The first cases of characteristic skin lesions from arsenic were noticed in West Bengal and Bangladesh in the 1980s, and groundwater from tube wells was identified as the culprit. A long list of serious health risks associated with arsenic consumption is dominated by developmental problems and cancer.

Such arsenic-related health outcomes are common on river floodplains in South and Southeast Asia, where populations are dependent on groundwater from shallow wells. Approximately 20% of Vietnamese citizens must routinely drink arsenic-laden drinking water, and 200,000 cases of cancer there have been blamed on water pollution.

Role of Methane in Arsenic Contamination

When the researchers observed high concentrations of methane in arsenic-contaminated groundwater from the village of Van Phuc, Vietnam, they wondered if the gas might be the energy source for bacteria that mobilize arsenic.

In the team’s experiments, methanotrophic bacteria used organic carbon in methane as an electron donor to reductively dissolve the minerals, freeing sequestered arsenic. Methane is commonly found in aquifers contaminated with arsenic. The discovery of this new pathway for arsenic mobilization, coupled with the common co-occurrence of methane and arsenic in aquifers, drives a strong inference that the arsenic contamination of groundwater resources in Southeast and South Asia probably comes as a result of microbial reductive dissolution of minerals in sediment.

The researchers hope the discovery of the arsenic-methane link will become an important tool for scientists as they try to predict emerging arsenic contamination hot spots.

Arsenic Remediation Strategies

In Bangladesh, deeper public wells can access and make better water available to great numbers of inhabitants, but merely educating local populations can go a long way toward lowering exposure rates.
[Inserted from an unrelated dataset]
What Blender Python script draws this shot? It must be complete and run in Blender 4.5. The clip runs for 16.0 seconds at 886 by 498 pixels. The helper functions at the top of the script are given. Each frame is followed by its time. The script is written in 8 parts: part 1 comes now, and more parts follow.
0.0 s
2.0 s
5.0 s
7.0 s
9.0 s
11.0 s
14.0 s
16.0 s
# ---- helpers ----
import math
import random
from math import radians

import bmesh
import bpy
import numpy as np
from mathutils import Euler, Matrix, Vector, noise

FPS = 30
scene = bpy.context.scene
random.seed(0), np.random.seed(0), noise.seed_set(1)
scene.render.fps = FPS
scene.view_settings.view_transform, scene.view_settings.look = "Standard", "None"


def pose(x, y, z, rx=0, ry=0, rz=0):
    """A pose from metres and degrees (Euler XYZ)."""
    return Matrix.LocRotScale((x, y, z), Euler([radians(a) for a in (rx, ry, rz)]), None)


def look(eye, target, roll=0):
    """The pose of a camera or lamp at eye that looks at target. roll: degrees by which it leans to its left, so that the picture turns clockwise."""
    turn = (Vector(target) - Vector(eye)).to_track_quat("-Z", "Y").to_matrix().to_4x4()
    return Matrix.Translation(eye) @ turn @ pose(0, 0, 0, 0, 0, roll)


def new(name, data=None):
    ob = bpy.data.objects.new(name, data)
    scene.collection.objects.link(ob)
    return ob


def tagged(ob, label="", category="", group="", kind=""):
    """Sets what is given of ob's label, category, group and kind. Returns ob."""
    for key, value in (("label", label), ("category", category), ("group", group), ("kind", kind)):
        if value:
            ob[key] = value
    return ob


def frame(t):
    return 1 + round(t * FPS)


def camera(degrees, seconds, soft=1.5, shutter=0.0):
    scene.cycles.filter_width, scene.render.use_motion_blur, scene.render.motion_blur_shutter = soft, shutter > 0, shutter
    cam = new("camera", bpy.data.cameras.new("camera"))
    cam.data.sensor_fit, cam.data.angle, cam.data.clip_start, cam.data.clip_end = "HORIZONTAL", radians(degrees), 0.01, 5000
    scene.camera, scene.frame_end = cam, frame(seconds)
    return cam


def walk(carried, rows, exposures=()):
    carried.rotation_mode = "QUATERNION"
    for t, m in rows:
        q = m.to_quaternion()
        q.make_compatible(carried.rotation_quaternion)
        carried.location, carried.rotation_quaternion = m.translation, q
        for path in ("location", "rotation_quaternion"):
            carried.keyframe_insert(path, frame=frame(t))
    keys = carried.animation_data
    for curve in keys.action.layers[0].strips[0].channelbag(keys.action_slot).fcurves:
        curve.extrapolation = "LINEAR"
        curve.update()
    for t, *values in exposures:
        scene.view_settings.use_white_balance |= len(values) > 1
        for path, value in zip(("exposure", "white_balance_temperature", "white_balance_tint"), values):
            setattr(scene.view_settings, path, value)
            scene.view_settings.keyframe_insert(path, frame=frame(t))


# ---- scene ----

Treatment of arsenic-contaminated water can be expensive and difficult. A wide variety of technologies are used to remove arsenic from water, including membrane filtration, oxidation, chemical precipitation, coagulation, ion exchange, and adsorption with specific media. When determining which technology to use, decision-makers should consider several factors, such as source-water quality, available space, disposal options for byproducts of treatment, and, most importantly, the presence of other contaminants.